▶ _Supplied data_:
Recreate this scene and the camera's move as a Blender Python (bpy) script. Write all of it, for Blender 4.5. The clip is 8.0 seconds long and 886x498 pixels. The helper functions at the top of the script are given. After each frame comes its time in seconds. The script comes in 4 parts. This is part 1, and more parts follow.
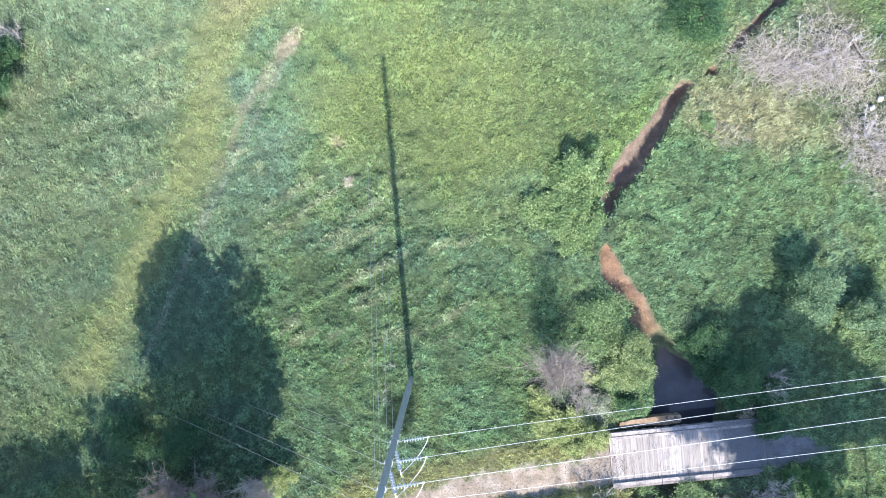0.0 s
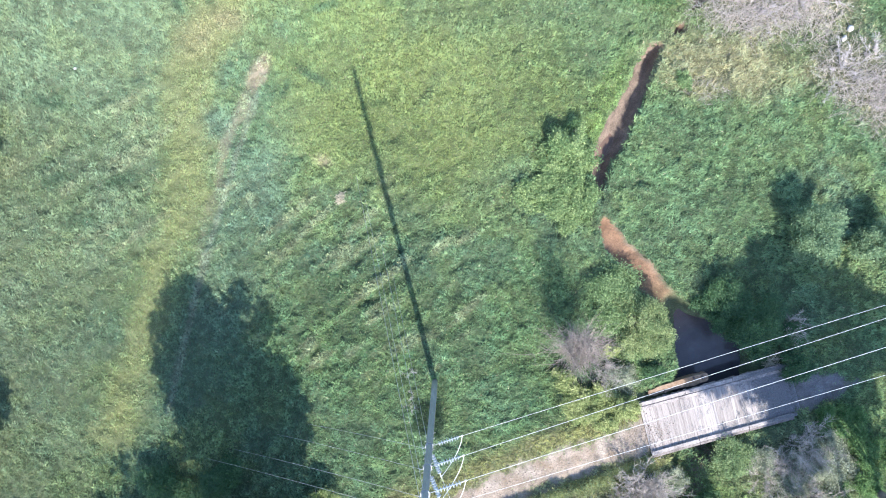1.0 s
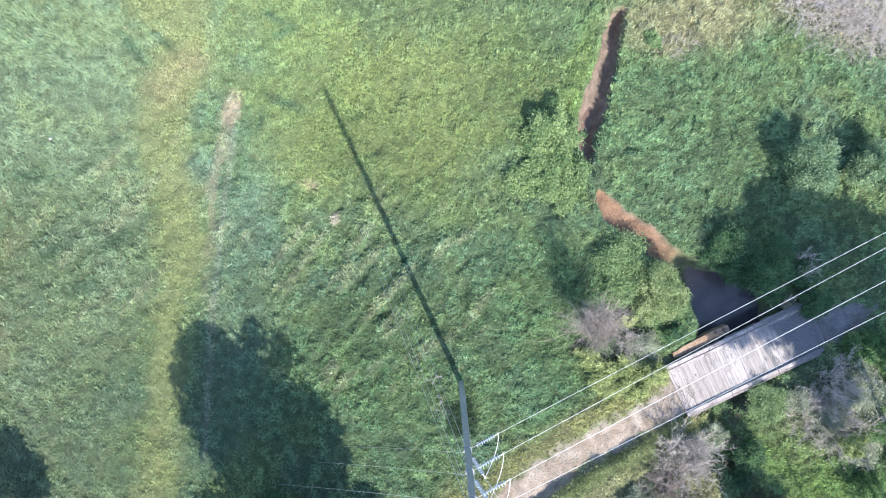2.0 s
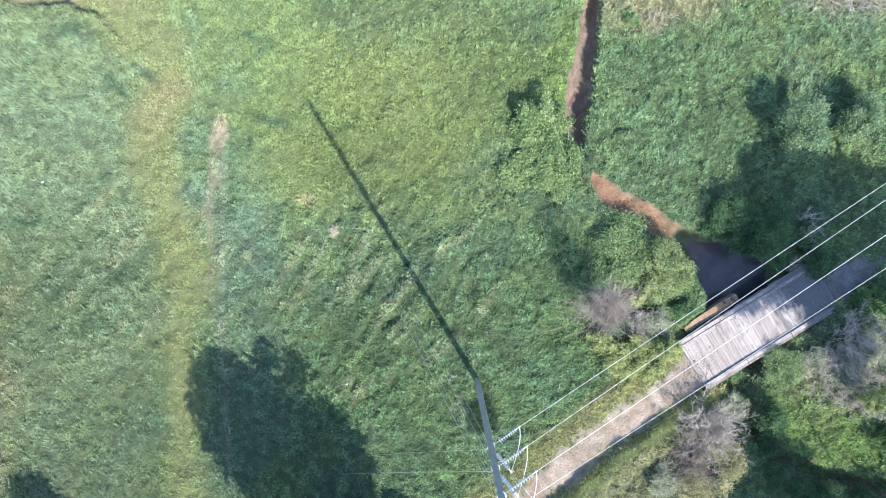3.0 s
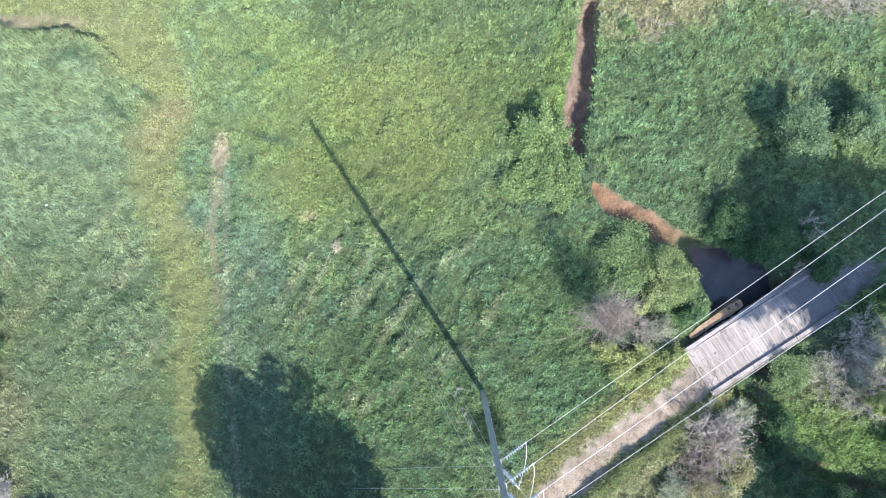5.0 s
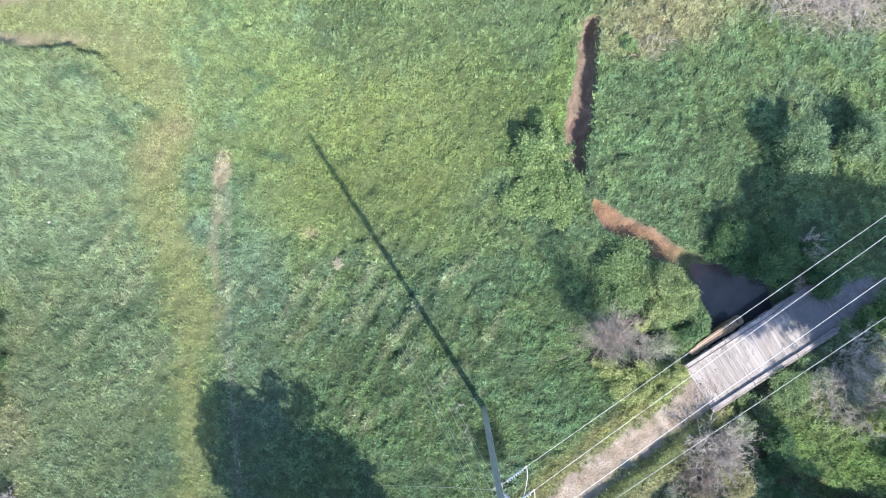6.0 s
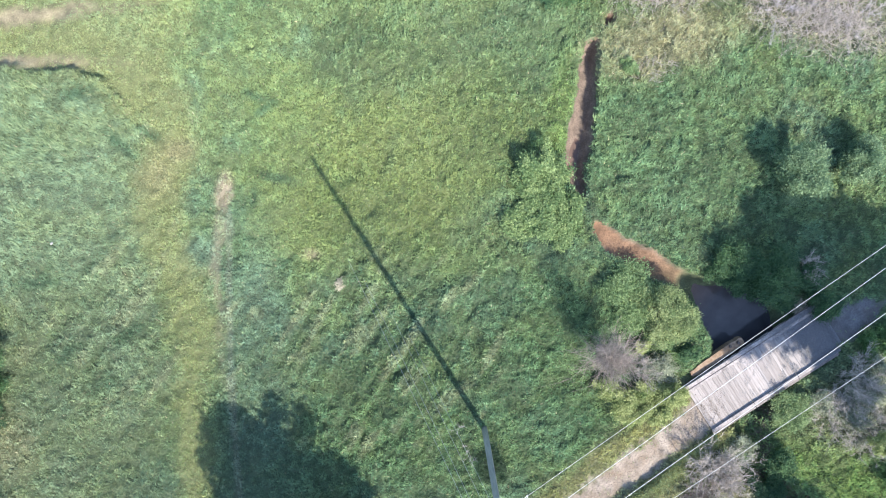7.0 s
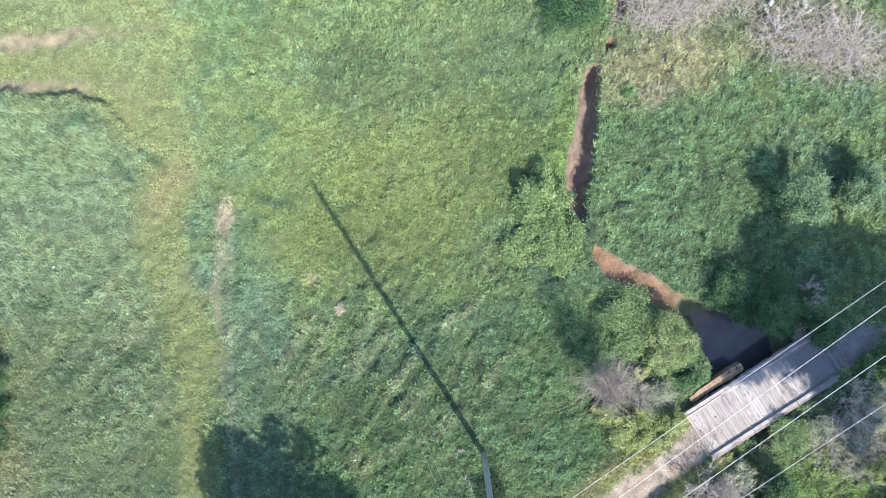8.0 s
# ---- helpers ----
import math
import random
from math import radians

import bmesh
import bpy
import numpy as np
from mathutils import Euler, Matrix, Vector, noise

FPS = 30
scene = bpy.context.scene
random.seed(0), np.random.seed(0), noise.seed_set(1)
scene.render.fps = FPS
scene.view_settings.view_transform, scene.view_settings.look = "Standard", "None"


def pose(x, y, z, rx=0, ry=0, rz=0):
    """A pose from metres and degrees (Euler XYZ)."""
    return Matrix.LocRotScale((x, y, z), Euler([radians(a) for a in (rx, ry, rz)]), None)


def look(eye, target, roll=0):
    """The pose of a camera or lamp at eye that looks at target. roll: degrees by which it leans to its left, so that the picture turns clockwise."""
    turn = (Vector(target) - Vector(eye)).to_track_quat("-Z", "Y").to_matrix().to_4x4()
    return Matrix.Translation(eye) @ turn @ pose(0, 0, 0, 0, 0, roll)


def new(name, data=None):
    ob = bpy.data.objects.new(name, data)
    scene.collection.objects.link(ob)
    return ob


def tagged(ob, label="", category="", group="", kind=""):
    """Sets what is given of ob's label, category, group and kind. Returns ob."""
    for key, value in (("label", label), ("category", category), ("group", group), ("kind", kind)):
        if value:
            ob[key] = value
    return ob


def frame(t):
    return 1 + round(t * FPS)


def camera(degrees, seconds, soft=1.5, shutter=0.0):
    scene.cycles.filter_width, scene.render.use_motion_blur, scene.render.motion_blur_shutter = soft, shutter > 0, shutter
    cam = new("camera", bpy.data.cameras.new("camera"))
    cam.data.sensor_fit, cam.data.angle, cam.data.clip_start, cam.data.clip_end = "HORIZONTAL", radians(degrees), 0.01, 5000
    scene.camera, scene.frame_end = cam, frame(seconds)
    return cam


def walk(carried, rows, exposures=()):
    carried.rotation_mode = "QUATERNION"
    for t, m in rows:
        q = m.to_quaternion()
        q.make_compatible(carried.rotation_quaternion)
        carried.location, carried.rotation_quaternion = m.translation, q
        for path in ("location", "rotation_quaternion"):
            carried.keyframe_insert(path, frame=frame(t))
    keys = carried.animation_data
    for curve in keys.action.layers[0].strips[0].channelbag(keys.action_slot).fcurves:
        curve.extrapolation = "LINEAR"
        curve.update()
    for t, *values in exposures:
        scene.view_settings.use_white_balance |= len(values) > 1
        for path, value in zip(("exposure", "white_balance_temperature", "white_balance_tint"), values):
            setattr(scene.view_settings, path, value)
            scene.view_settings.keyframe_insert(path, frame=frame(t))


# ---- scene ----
cam = camera(74.0, 8.0, soft=1.0)
PATH = [
    (0, (-3.994, 11.011, 46.517), (-3.434, 10.669, 26.528), 150.01),
    (0.5, (-4.053, 10.863, 46.491), (-3.502, 10.571, 26.501), 142.36),
    (1, (-4.039, 10.823, 46.537), (-3.514, 10.539, 26.546), 137.44),
    (1.5, (-4.139, 11.244, 46.481), (-3.600, 10.794, 26.493), 143.39),
    (3, (-4.254, 11.404, 46.471), (-3.769, 10.904, 26.483), 138.34),
    (3.5, (-4.209, 11.493, 46.447), (-3.757, 11.005, 26.458), 138.74),
    (4, (-4.180, 11.683, 46.435), (-3.756, 11.201, 26.446), 139.94),
    (5.5, (-4.156, 12.965, 46.602), (-3.838, 12.495, 26.610), 146.97),
    (6, (-4.194, 13.804, 46.623), (-3.885, 13.277, 26.632), 150.69),
    (6.5, (-4.129, 14.588, 46.640), (-3.872, 14.067, 26.648), 154.75),
    (7, (-4.245, 15.307, 46.702), (-3.967, 14.867, 26.709), 148.84),
    (7.5, (-4.232, 16.191, 46.740), (-3.974, 15.803, 26.746), 147.58),
    (8, (-4.141, 17.249, 46.802), (-3.925, 16.830, 26.808), 154.06),
]
walk(cam, [(t, look(eye, target, roll)) for t, eye, target, roll in PATH],
     [(0, 1.9, 6330, 11), (1.0, 1.9, 6330, 11), (1.7, 1.87, 6370, 11), (3.0, 1.79, 6450, 10), (4.0, 1.77, 6500, 10), (5.5, 1.74, 6570, 10), (8.0, 1.73, 6600, 10)])

# ---- light ----
SUN_EL, SUN_AZ = 42.9, math.atan2(0.533, -0.846)
world = bpy.data.worlds.new("sky")
scene.world = world
world.use_nodes = True
wn = world.node_tree.nodes
sky = wn.new("ShaderNodeTexSky")
sky.sky_type, sky.sun_disc = "NISHITA", False
sky.ozone_density, sky.dust_density = 2.5, 0.6
sky.sun_elevation, sky.sun_rotation = radians(SUN_EL), SUN_AZ
wn["Background"].inputs["Strength"].default_value = 0.15
world.node_tree.links.new(sky.outputs[0], wn["Background"].inputs["Color"])
lamp = bpy.data.lights.new("sun", "SUN")
lamp.energy, lamp.angle, lamp.color = 3.6, radians(0.53), (1.0, 0.95, 0.87)
sun = new("sun", lamp)
to_sun = Vector((math.cos(radians(SUN_EL)) * math.sin(SUN_AZ), math.cos(radians(SUN_EL)) * math.cos(SUN_AZ), math.sin(radians(SUN_EL))))
sun.matrix_world = look(to_sun * 200, (0, 0, 0))


# ---- small tools ----
class Noise:
    """Smooth value noise on the plan, in metres."""

    def __init__(self, seed):
        self.grid = np.random.RandomState(seed).rand(256, 256)

    def at(self, x, y, size):
        x, y = np.asarray(x, float) / size + 1000, np.asarray(y, float) / size + 1000
        ix, iy = np.floor(x).astype(int), np.floor(y).astype(int)
        fx, fy = x - ix, y - iy
        fx, fy = fx * fx * (3 - 2 * fx), fy * fy * (3 - 2 * fy)
        g = self.grid
        a = g[ix % 256, iy % 256] * (1 - fx) + g[(ix + 1) % 256, iy % 256] * fx
        b = g[ix % 256, (iy + 1) % 256] * (1 - fx) + g[(ix + 1) % 256, (iy + 1) % 256] * fx
        return a * (1 - fy) + b * fy

    def fbm(self, x, y, size, octaves=4):
        total, gain, norm = 0.0, 1.0, 0.0
        for k in range(octaves):
            total = total + gain * self.at(np.asarray(x) + 17.3 * k, np.asarray(y) - 9.1 * k, size / 2 ** k)
            norm += gain
            gain *= 0.55
        return total / norm


N1, N2, N3, N4 = Noise(1), Noise(2), Noise(3), Noise(4)


def step(a, b, v):
    u = np.clip((v - a) / (b - a), 0, 1)
    return u * u * (3 - 2 * u)


def along(x, y, line, value=None):
    """Distance to a polyline, and a value carried along it."""
    best = np.full(np.shape(x), 1e9)
    held = np.zeros(np.shape(x))
    for k in range(len(line) - 1):
        (ax, ay), (bx, by) = line[k], line[k + 1]
        dx, dy = bx - ax, by - ay
        u = np.clip(((x - ax) * dx + (y - ay) * dy) / (dx * dx + dy * dy), 0, 1)
        d = np.hypot(x - ax - u * dx, y - ay - u * dy)
        near = d < best
        best = np.where(near, d, best)
        if value is not None:
            held = np.where(near, value[k] + u * (value[k + 1] - value[k]), held)
    return best, held


def blob(x, y, cx, cy, rx, ry, turn=0.0, soft=0.5):
    c, s = math.cos(radians(turn)), math.sin(radians(turn))
    u, v = (x - cx) * c + (y - cy) * s, -(x - cx) * s + (y - cy) * c
    d = np.hypot(u / rx, v / ry) + (N2.fbm(x, y, 2.2, 3) - 0.5) * 0.7
    return 1 - step(1 - soft, 1 + soft, d)


def mesh_of(name, verts, faces, mat, tones=None):
    me = bpy.data.meshes.new(name)
    verts = np.asarray(verts, np.float32).reshape(-1, 3)
    if isinstance(faces, np.ndarray):
        n, k = faces.shape
        me.vertices.add(len(verts))
        me.vertices.foreach_set("co", verts.ravel())
        me.loops.add(n * k)
        me.loops.foreach_set("vertex_index", faces.astype(np.int32).ravel())
        me.polygons.add(n)
        me.polygons.foreach_set("loop_start", np.arange(0, n * k, k, dtype=np.int32))
        me.update(calc_edges=True)
    else:
        me.from_pydata([tuple(v) for v in verts], [], faces)
    if tones is not None:
        layer = me.attributes.new("tone", "FLOAT_COLOR", "POINT")
        rgba = np.ones((len(verts), 4), np.float32)
        rgba[:, :3] = tones
        layer.data.foreach_set("color", rgba.ravel())
    me.materials.append(mat)
    return me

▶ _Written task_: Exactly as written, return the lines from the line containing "for path in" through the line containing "scene.view_settings.keyframe_insert(path, frame=frame(t))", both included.

▶ _Exercise answer_:
        for path in ("location", "rotation_quaternion"):
            carried.keyframe_insert(path, frame=frame(t))
    keys = carried.animation_data
    for curve in keys.action.layers[0].strips[0].channelbag(keys.action_slot).fcurves:
        curve.extrapolation = "LINEAR"
        curve.update()
    for t, *values in exposures:
        scene.view_settings.use_white_balance |= len(values) > 1
        for path, value in zip(("exposure", "white_balance_temperature", "white_balance_tint"), values):
            setattr(scene.view_settings, path, value)
            scene.view_settings.keyframe_insert(path, frame=frame(t))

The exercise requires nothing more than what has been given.